=== Data for this task ===

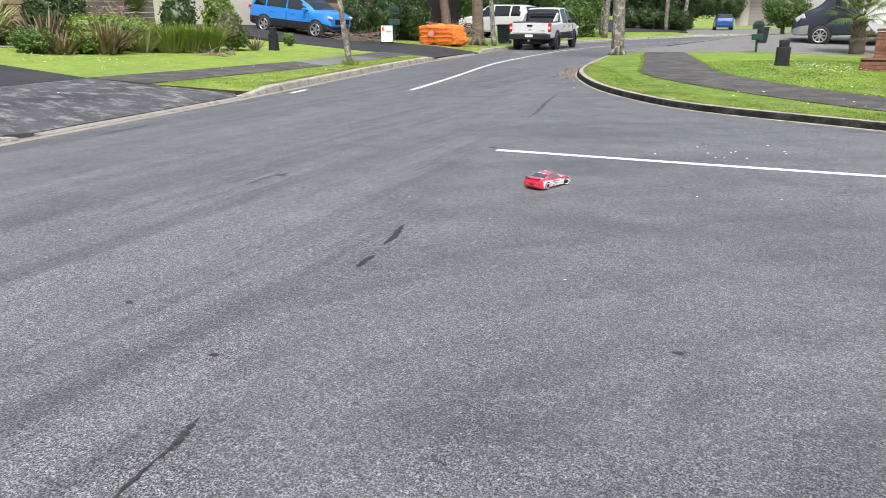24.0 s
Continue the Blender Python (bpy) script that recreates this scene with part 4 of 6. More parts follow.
# ---- brick sign wall ----
def make_sign_wall():
    ang = math.degrees(math.atan2(18.4 - 20.3, 5.86 - 1.0))
    ob = thing("sign_wall", "red and cream brick entrance wall on a stepped plinth", "brick wall", (1.0, 20.3, -0.10), ang, tilt=-1.3)
    Lp, Lu = 5.137, 4.58
    part("plinth_core", boxed((Lp / 2, 0.36, 0.25), (Lp - 0.03, 0.67, 0.50)), MORTAR, ob)
    part("wall_core", boxed((0.23 + Lu / 2, 0.36, 0.80), (Lu - 0.03, 0.32, 0.60)), MORTAR, ob)
    bl, bh = 0.223, 0.074
    meshes = {}
    def brick(name, x, y, z, l, d, h, mat):
        key = (round(l, 3), round(d, 3), round(h, 3), mat.name)
        if key not in meshes:
            bm = bmesh.new()
            box(bm, (0, 0, 0), (l, d, h), 0.006, seg=1)
            me = bpy.data.meshes.new("brick")
            bm.to_mesh(me)
            bm.free()
            me.materials.append(mat)
            meshes[key] = me
        o = new(name, meshes[key])
        o.parent = ob
        o.matrix_basis = pose(x, y, z)
        return o
    def course(x0, x1, y, z, mat, half, d=0.05):
        x = x0
        first = True
        while x < x1 - 0.02:
            l = bl * (0.5 if first and half else 1.0)
            l = min(l, x1 - x - 0.004)
            brick("brick", x + l / 2, y, z, l, d, bh, mat)
            x += l + 0.010
            first = False
    for r in range(5):
        course(0.0, Lp, 0.03, 0.065 + r * 0.084, BRICK_RED, r % 2)
    for r in range(5):
        for y0 in (0.14, 0.38, 0.60):
            brick("brick", Lp - 0.02, y0, 0.065 + r * 0.084, 0.05, 0.2, bh, BRICK_RED)
            brick("brick", 0.02, y0, 0.065 + r * 0.084, 0.05, 0.2, bh, BRICK_RED)
    for k in range(44):
        brick("cap_brick", 0.06 + k * 0.1166, 0.36, 0.502, 0.107, 0.74, 0.05, BRICK_RED)
    x0, x1 = 0.23, 0.23 + Lu
    p0, p1 = 0.49, 4.36
    for r in range(7):
        z = 0.568 + r * 0.081
        course(x0, p0 - 0.005, 0.205, z, BRICK_RED, r % 2, 0.06)
        course(p1 + 0.005, x1, 0.205, z, BRICK_RED, r % 2, 0.06)
        course(p0, p1, 0.210, z, BRICK_CREAM, r % 2, 0.05)
        for y0 in (0.30, 0.45):
            brick("brick", x1 - 0.02, y0, z, 0.06, 0.14, bh, BRICK_RED)
            brick("brick", x0 + 0.02, y0, z, 0.06, 0.14, bh, BRICK_RED)
    for k in range(40):
        brick("cap_brick", x0 + 0.055 + k * 0.1147, 0.36, 1.150, 0.106, 0.42, 0.06, BRICK_RED)
    bm = bmesh.new()
    prism(bm, [(x1 + 0.02, 0.53), (x1 + 0.10, 0.53), (x1 + 0.03, 0.80), (x1 + 0.02, 1.10)], 0.22, 0.50)
    part("end_buttress", bm, BRICK_RED, ob)
    # the lettering on the panel, as plain strokes of its size
    x = 1.42
    for w, h in ((0.15, 0.20), (0.11, 0.13), (0.10, 0.13), (0.10, 0.13), (0.11, 0.13), (0.04, 0.20), (0.04, 0.20), (0.20, 0), (0.16, 0.20), (0.09, 0.13), (0.12, 0.13), (0.12, 0.13), (0.11, 0.13)):
        if h:
            part("letter_bar", boxed((x + w / 2, 0.175, 0.74 + h / 2), (w * 0.8, 0.022, h), 0.006), LETTER, ob)
        x += w + 0.035
    return ob


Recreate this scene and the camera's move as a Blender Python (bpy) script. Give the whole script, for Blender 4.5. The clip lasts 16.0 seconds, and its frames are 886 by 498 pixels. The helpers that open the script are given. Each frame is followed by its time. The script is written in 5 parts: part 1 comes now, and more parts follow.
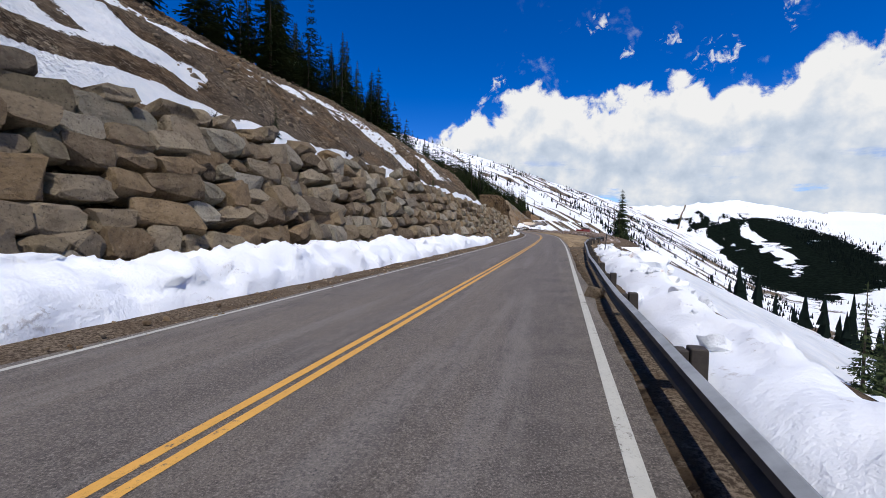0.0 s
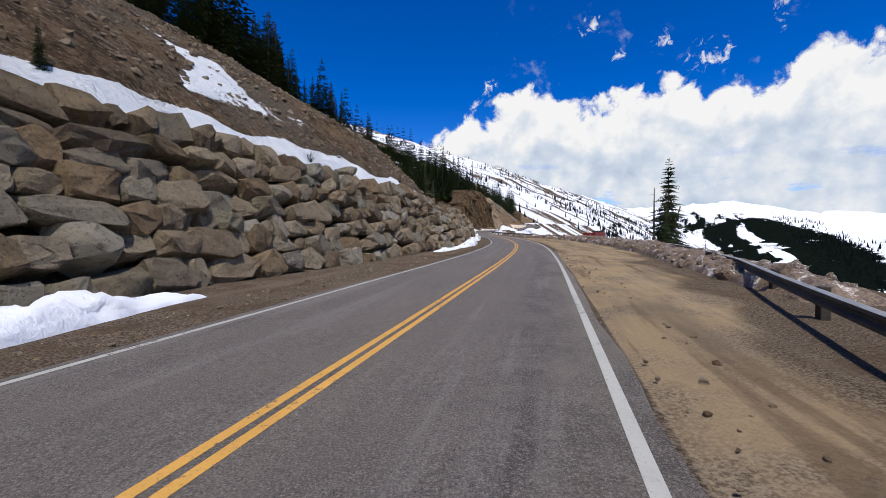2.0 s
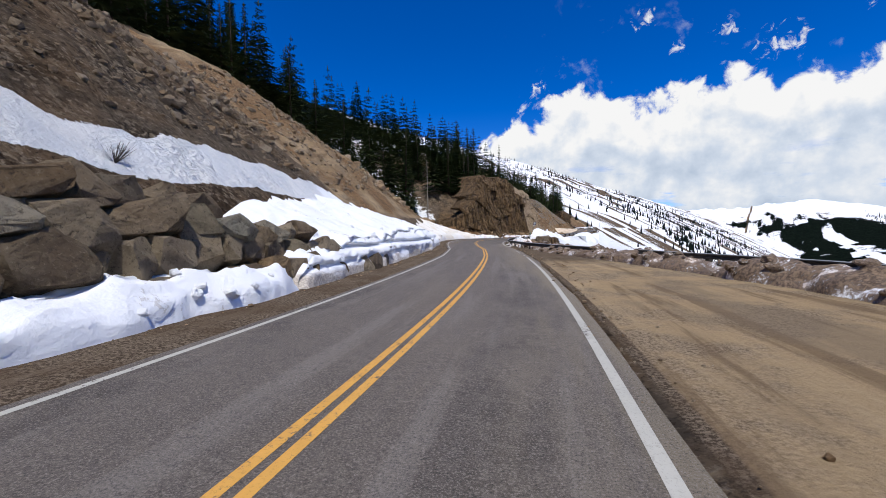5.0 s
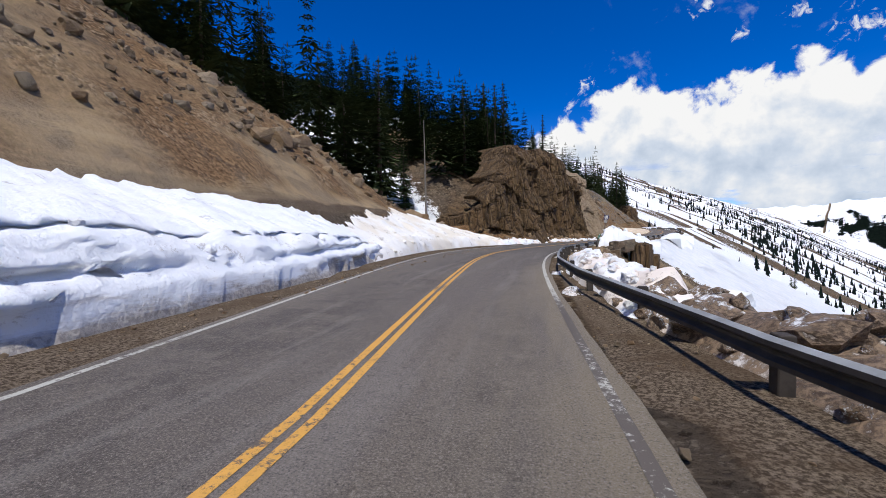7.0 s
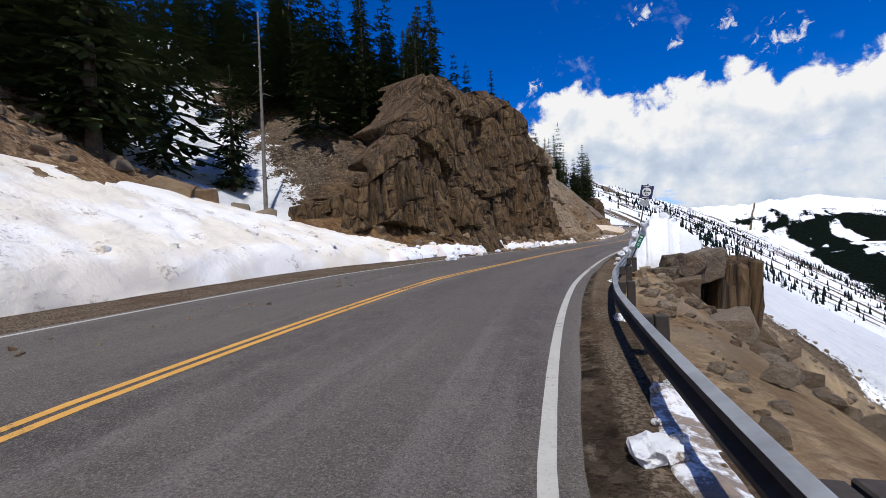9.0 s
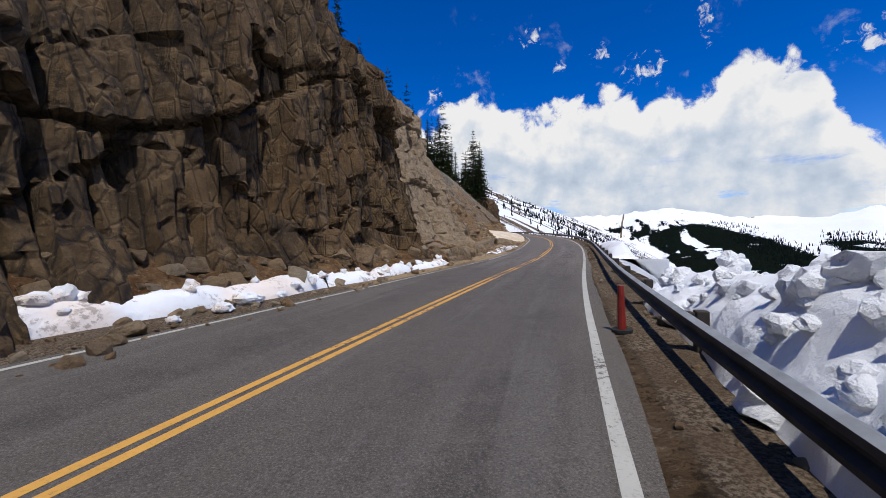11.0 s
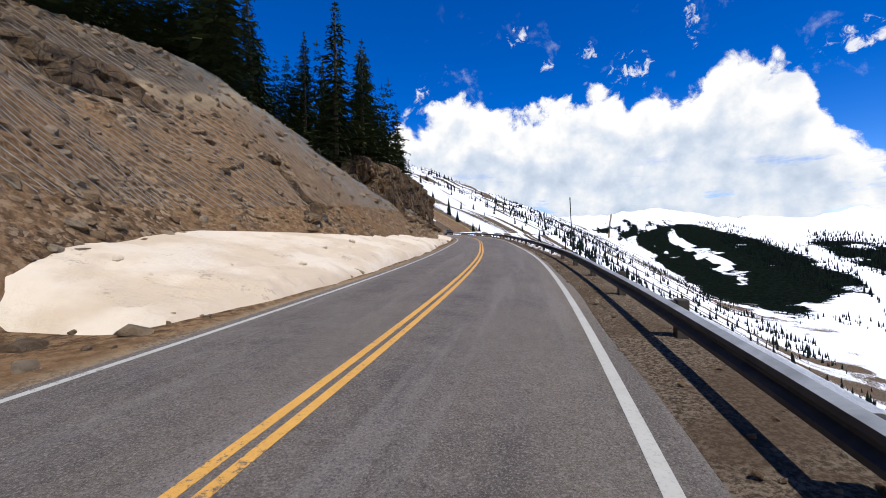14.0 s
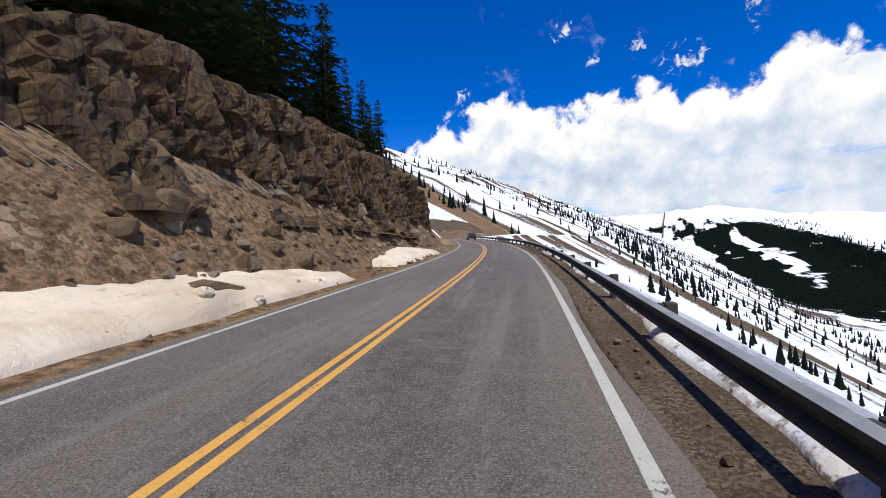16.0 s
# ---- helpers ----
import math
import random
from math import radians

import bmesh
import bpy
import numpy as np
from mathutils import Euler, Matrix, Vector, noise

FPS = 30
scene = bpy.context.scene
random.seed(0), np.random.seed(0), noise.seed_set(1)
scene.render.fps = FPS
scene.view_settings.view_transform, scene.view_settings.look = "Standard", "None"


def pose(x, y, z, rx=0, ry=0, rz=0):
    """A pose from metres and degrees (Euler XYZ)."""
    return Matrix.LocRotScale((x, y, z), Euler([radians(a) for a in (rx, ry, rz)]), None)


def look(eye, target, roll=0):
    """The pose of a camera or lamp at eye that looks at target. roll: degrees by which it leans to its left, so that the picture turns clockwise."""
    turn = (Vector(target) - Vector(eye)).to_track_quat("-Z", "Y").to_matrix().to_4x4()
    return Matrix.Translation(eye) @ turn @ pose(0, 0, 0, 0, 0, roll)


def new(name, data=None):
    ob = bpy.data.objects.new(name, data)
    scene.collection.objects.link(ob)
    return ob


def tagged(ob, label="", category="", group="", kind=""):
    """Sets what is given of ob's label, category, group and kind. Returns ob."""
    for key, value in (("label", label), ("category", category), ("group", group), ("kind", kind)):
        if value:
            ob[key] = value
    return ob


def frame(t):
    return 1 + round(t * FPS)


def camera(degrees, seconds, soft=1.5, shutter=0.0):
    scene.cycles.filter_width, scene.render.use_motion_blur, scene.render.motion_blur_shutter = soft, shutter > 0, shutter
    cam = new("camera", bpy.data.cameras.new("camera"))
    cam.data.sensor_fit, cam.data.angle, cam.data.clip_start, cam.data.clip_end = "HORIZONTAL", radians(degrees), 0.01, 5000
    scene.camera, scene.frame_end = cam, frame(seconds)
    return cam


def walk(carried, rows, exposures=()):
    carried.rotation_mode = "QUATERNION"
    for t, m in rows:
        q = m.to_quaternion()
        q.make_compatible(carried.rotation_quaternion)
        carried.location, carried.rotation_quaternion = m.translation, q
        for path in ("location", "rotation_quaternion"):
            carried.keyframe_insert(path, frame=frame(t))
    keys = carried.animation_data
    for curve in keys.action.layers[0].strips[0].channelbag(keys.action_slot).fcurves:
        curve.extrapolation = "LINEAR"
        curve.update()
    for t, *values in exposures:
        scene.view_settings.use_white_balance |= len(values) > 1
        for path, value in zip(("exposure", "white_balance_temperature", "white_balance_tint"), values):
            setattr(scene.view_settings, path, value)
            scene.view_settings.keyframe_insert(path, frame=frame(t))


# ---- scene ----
cam = camera(92.5, 16.0, soft=0.8)
PATH = [  # seconds, x, y, z, yaw, pitch, roll
    (0.0, 0.00, 0.00, 1.60, -2.06, -2.73, -0.53),
    (0.5, 3.58, 11.49, 1.60, -2.48, -2.54, -0.38),
    (1.0, 7.03, 22.50, 1.61, -2.81, -2.29, -0.05),
    (1.5, 10.31, 33.05, 1.64, -2.94, -2.15, 0.14),
    (2.0, 13.40, 43.16, 1.68, -2.69, -2.03, 0.37),
    (2.5, 16.28, 52.86, 1.74, -2.39, -1.92, 0.42),
    (3.0, 18.94, 62.17, 1.80, -1.81, -1.68, 0.62),
    (3.5, 21.36, 71.11, 1.86, -0.96, -1.49, 0.72),
    (4.0, 23.51, 79.79, 1.93, 0.35, -1.23, 0.87),
    (4.5, 25.38, 88.38, 2.02, 1.97, -1.09, 1.03),
    (5.0, 26.93, 97.15, 2.13, 3.95, -0.99, 1.23),
    (5.5, 28.14, 106.21, 2.27, 5.94, -0.97, 1.39),
    (6.0, 28.99, 115.51, 2.45, 7.73, -0.94, 1.49),
    (6.5, 29.54, 124.82, 2.64, 9.15, -0.71, 1.58),
    (7.0, 29.87, 133.76, 2.82, 10.06, -0.52, 1.51),
    (7.5, 30.12, 142.01, 3.00, 10.07, -0.52, 1.59),
    (8.0, 30.44, 149.52, 3.17, 9.04, -0.39, 1.81),
    (8.5, 30.95, 156.51, 3.34, 6.89, -0.55, 1.86),
    (9.0, 31.79, 163.11, 3.50, 3.77, -0.79, 2.08),
    (9.5, 33.01, 169.42, 3.64, 0.14, -0.90, 2.11),
    (10.0, 34.67, 175.55, 3.77, -3.72, -0.73, 2.20),
    (10.5, 36.77, 181.67, 3.92, -6.92, -0.58, 2.04),
    (11.0, 39.36, 188.04, 4.07, -9.56, -0.53, 1.79),
    (11.5, 42.46, 194.83, 4.22, -11.65, -0.53, 1.52),
    (12.0, 46.05, 202.05, 4.38, -13.05, -0.54, 1.30),
    (12.5, 49.96, 209.57, 4.55, -13.71, -0.54, 1.21),
    (13.0, 53.94, 217.19, 4.77, -13.46, -0.38, 1.21),
    (13.5, 57.74, 224.76, 5.06, -12.23, -0.09, 1.57),
    (14.0, 61.24, 232.20, 5.33, -11.08, -0.57, 1.82),
    (14.5, 64.41, 239.50, 5.60, -9.47, -0.16, 2.04),
    (15.0, 67.24, 246.70, 5.90, -7.98, -0.31, 2.03),
    (15.5, 69.74, 253.80, 6.16, -6.51, -0.52, 2.09),
    (16.0, 71.94, 260.80, 6.43, -5.17, 0.00, 2.53),
]
walk(cam, [(t, pose(x, y, z, 90 + p, r, w)) for t, x, y, z, w, p, r in PATH], exposures=((0.0, -0.08), (1.5, -0.04), (3.0, 0.0), (8.5, 0.0), (9.5, -0.08), (10.2, -0.14), (12.3, 0.0), (13.5, 0.12), (16.0, 0.12)))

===

Given task:
Extract from the records above the lines from the one containing "q.make_compatible(carried.rotation_quaternion)" to the one containing "scene.view_settings.keyframe_insert(path, frame=frame(t))", both lines included, exactly as they appear and with nothing else.

Output of the exercise:
        q.make_compatible(carried.rotation_quaternion)
        carried.location, carried.rotation_quaternion = m.translation, q
        for path in ("location", "rotation_quaternion"):
            carried.keyframe_insert(path, frame=frame(t))
    keys = carried.animation_data
    for curve in keys.action.layers[0].strips[0].channelbag(keys.action_slot).fcurves:
        curve.extrapolation = "LINEAR"
        curve.update()
    for t, *values in exposures:
        scene.view_settings.use_white_balance |= len(values) > 1
        for path, value in zip(("exposure", "white_balance_temperature", "white_balance_tint"), values):
            setattr(scene.view_settings, path, value)
            scene.view_settings.keyframe_insert(path, frame=frame(t))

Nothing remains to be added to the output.